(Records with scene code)
★ ★ ★

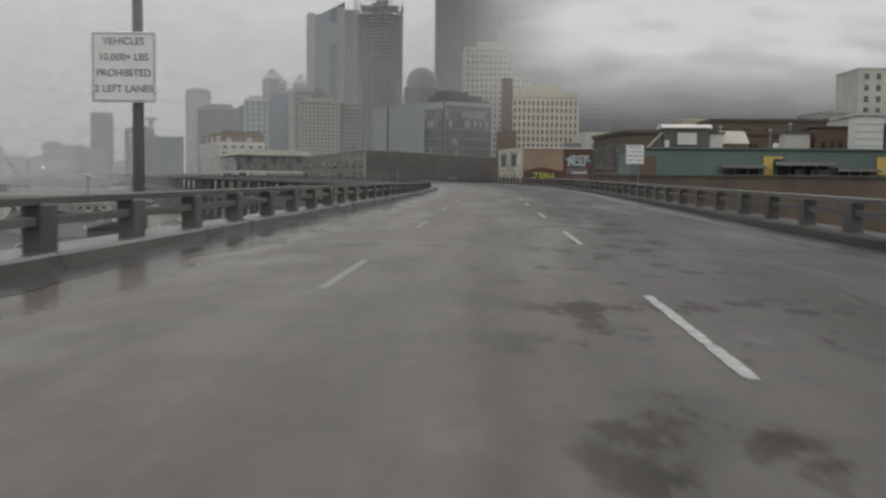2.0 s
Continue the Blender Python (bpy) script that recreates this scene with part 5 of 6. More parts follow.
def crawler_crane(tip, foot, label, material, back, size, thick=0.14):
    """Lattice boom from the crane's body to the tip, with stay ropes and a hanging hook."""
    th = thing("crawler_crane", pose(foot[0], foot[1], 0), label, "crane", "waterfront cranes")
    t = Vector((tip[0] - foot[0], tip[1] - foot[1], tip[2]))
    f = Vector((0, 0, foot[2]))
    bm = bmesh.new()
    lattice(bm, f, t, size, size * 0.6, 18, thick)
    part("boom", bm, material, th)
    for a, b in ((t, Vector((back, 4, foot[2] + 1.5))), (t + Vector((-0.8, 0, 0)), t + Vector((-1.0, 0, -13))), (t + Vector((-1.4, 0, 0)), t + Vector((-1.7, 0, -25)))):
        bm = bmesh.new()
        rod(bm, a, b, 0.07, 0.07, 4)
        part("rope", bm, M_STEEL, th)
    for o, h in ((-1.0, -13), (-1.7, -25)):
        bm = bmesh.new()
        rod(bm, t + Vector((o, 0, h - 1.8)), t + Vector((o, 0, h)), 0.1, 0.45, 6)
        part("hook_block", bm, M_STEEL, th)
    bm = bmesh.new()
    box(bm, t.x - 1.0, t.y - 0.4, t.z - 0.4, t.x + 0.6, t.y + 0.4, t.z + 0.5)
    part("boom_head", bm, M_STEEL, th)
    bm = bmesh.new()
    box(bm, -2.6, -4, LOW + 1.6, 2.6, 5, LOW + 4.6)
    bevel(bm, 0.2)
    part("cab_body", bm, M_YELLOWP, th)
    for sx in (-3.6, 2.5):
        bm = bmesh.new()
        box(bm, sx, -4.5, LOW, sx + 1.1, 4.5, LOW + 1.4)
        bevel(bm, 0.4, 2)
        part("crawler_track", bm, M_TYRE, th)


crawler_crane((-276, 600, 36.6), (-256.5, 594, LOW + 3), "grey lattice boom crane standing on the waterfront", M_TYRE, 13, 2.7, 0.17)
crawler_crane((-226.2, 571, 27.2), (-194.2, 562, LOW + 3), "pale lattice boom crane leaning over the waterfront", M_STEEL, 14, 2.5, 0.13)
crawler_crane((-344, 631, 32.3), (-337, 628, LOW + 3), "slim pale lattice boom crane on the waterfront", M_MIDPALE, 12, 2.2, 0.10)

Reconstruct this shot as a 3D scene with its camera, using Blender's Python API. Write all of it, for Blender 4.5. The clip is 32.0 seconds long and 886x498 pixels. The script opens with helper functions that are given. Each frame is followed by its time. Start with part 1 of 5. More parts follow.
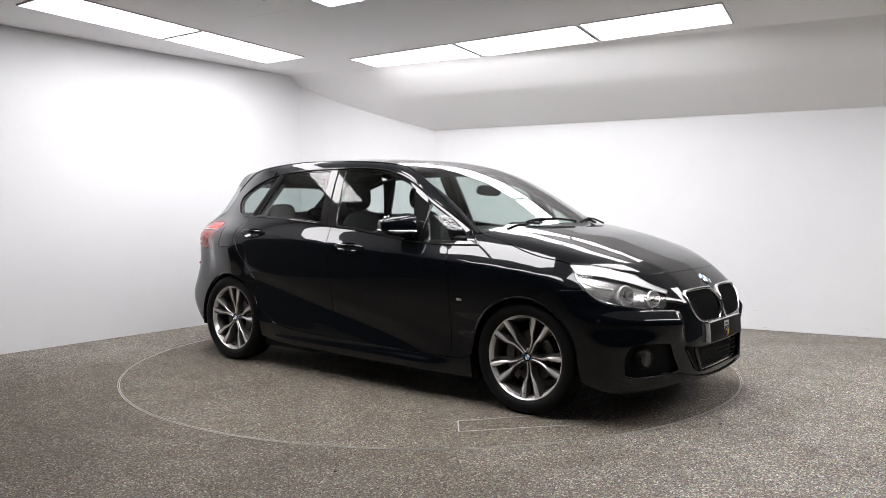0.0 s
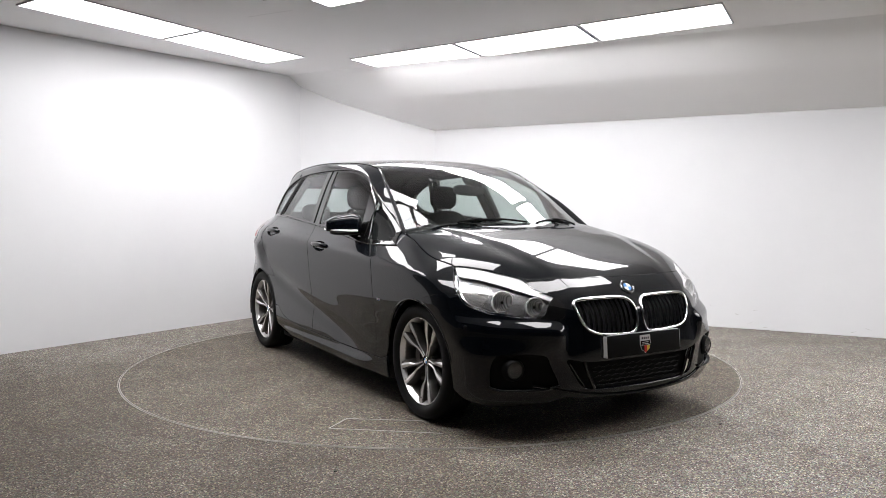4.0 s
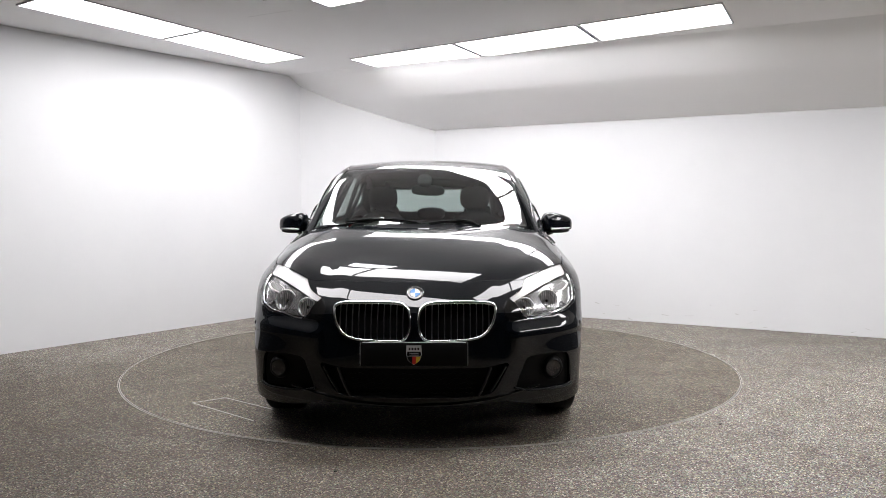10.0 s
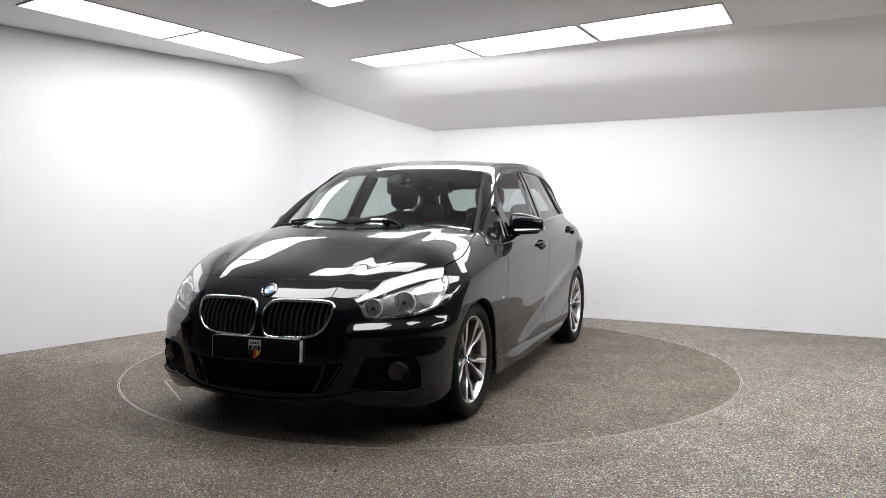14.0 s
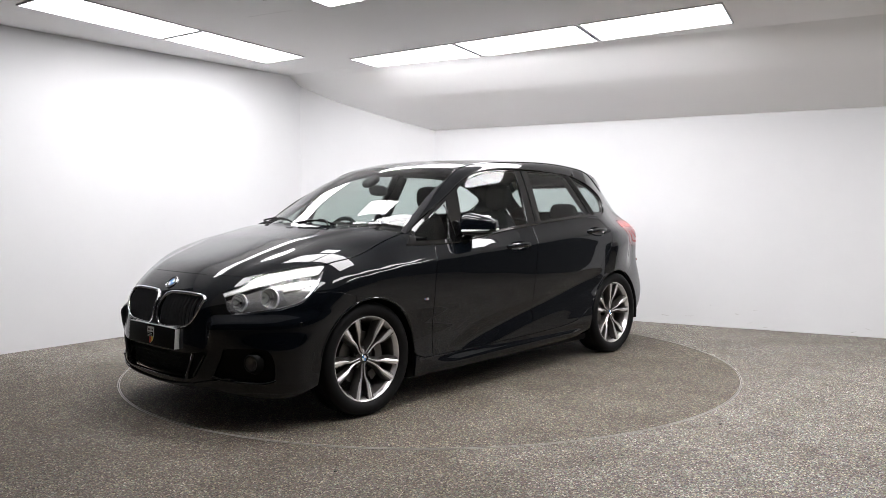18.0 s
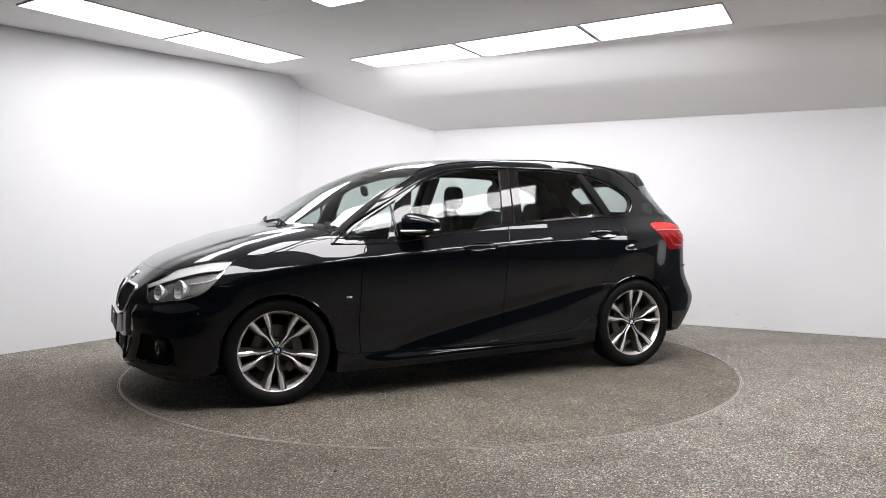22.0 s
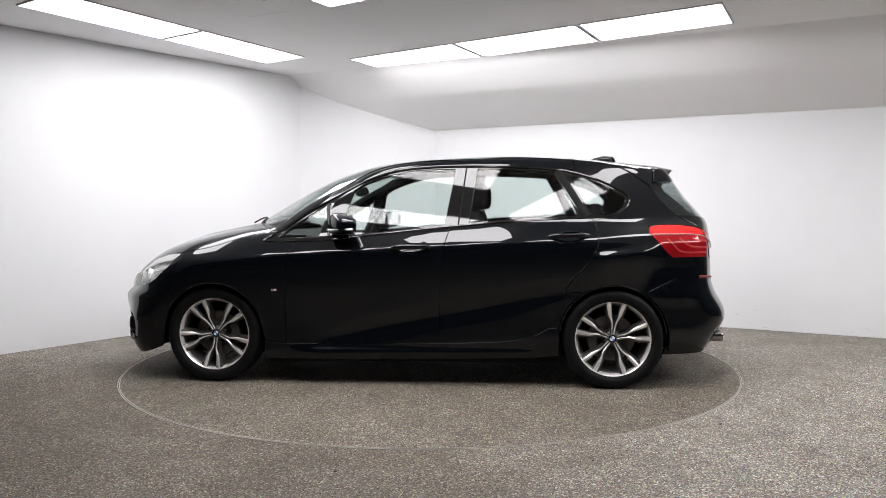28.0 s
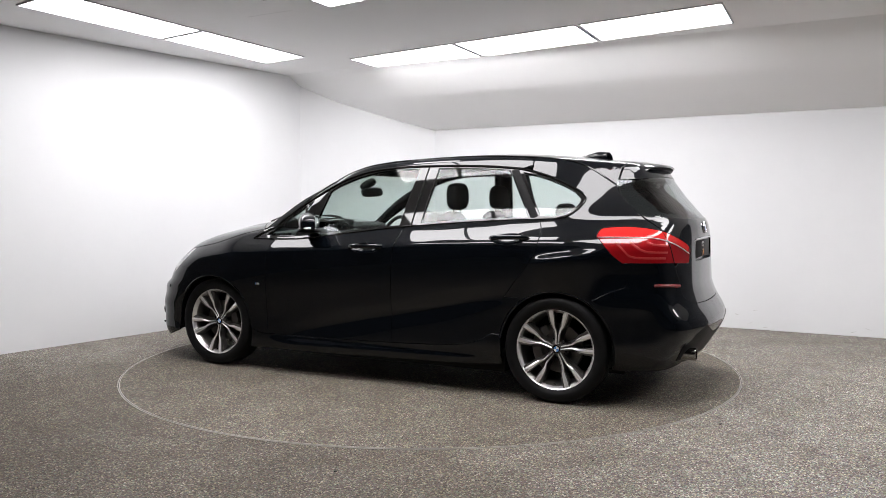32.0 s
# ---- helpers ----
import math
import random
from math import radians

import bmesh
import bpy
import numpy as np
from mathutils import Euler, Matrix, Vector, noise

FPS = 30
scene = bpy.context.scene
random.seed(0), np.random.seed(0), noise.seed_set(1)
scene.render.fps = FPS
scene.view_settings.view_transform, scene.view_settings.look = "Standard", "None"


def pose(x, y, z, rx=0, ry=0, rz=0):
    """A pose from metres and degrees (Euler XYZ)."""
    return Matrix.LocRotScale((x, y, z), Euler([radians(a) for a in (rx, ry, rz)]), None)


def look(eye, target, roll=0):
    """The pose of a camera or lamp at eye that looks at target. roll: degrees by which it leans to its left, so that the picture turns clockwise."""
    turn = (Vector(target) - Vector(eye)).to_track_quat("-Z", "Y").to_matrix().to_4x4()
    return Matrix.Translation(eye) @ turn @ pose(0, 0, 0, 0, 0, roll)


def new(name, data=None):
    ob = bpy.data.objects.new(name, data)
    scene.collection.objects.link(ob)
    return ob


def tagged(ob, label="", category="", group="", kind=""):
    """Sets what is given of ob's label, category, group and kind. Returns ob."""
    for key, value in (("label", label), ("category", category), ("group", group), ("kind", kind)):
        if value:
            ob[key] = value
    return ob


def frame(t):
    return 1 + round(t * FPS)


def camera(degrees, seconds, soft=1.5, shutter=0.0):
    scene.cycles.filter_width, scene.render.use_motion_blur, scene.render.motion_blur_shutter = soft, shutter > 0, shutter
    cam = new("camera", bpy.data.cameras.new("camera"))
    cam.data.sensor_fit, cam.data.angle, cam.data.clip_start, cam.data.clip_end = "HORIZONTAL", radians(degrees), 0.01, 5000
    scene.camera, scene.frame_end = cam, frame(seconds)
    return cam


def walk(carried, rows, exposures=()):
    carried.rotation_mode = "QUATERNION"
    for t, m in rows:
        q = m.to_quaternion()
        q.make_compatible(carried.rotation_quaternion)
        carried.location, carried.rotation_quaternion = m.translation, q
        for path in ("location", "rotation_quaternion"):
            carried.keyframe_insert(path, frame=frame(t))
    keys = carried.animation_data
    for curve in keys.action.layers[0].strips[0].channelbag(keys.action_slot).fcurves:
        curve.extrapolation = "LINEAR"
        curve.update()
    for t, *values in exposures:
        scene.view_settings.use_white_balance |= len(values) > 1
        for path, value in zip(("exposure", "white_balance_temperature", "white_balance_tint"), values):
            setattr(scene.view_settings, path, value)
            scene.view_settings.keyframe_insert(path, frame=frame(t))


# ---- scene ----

★ ★ ★

GIVEN INSTRUCTION:
Pull out every line containing "None".

TASK SOLUTION:
scene.view_settings.view_transform, scene.view_settings.look = "Standard", "None"
    return Matrix.LocRotScale((x, y, z), Euler([radians(a) for a in (rx, ry, rz)]), None)
def new(name, data=None):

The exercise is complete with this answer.